Task details –
Pull out every line of the listing below where "part" appears.

Provided material –

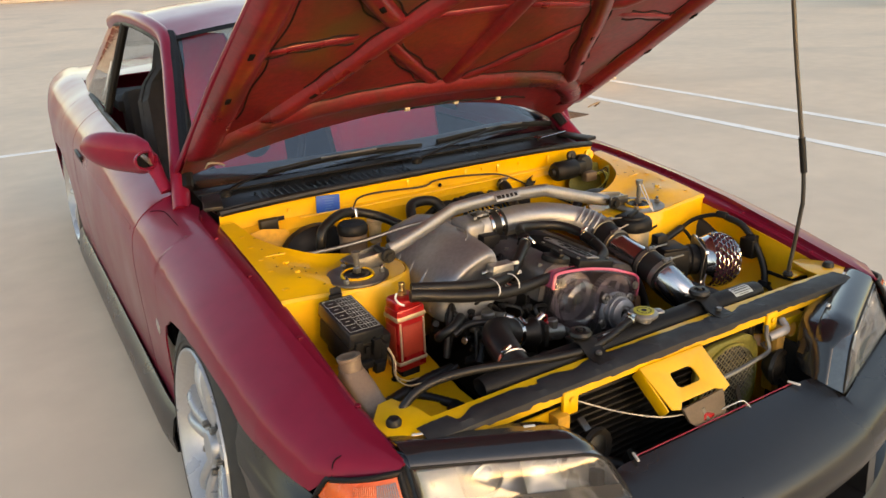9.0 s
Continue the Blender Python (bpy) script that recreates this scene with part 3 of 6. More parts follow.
# trunk and tail
rows = []
for y in np.linspace(2.72, 3.55, 9):
    x = float(np.interp(y, [2.72, 3.0, 3.4, 3.55], [0.665, 0.65, 0.62, 0.58]))
    z = float(np.interp(y, [2.72, 3.0, 3.4, 3.55], [0.872, 0.880, 0.880, 0.865]))
    rows.append([(x * u, y, z + 0.022 * (1 - u * u)) for u in np.linspace(-1, 1, 11)])
part("boot_lid", grid(rows, 0.005), RED, car)
rows = []
for f in np.linspace(0, 1, 6):
    rows.append([(u * (0.58 + 0.17 * min(1, f * 2)), 3.55 + 0.05 * (1 - u * u) * (0.4 + f) + 0.03 * math.sin(f * 3), 0.865 - 0.62 * f + 0.022 * (1 - u * u) * (1 - f)) for u in np.linspace(-1, 1, 11)])
part("rear_bumper", grid(rows, 0.006), RED, car)
part("underbody", box((1.45, 3.2, 0.02), pose(0, 1.9, 0.19), 0.005), DARK, car)


# ---- the car: front bumper, lamps, bonnet, cowl, mirrors, wheels ----
def patch(c00, c10, c11, c01, bulge=(0, 0, 0), n=12, m=6):
    """A bowed four-cornered sheet: c00 to c10 is its first row."""
    c00, c10, c11, c01, bulge = (Vector(c) for c in (c00, c10, c11, c01, bulge))
    rows = []
    for j in range(m + 1):
        v = j / m
        rows.append([c00.lerp(c10, u).lerp(c01.lerp(c11, u), v) + bulge * (4 * u * (1 - u)) ** 0.6 * (4 * v * (1 - v)) ** 0.6 if 0 < u < 1 and 0 < v < 1 else c00.lerp(c10, u).lerp(c01.lerp(c11, u), v)
                     for u in (i / n for i in range(n + 1))])
    return rows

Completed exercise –
Continue the Blender Python (bpy) script that recreates this scene with part 3 of 6. More parts follow.
part("boot_lid", grid(rows, 0.005), RED, car)
part("rear_bumper", grid(rows, 0.006), RED, car)
part("underbody", box((1.45, 3.2, 0.02), pose(0, 1.9, 0.19), 0.005), DARK, car)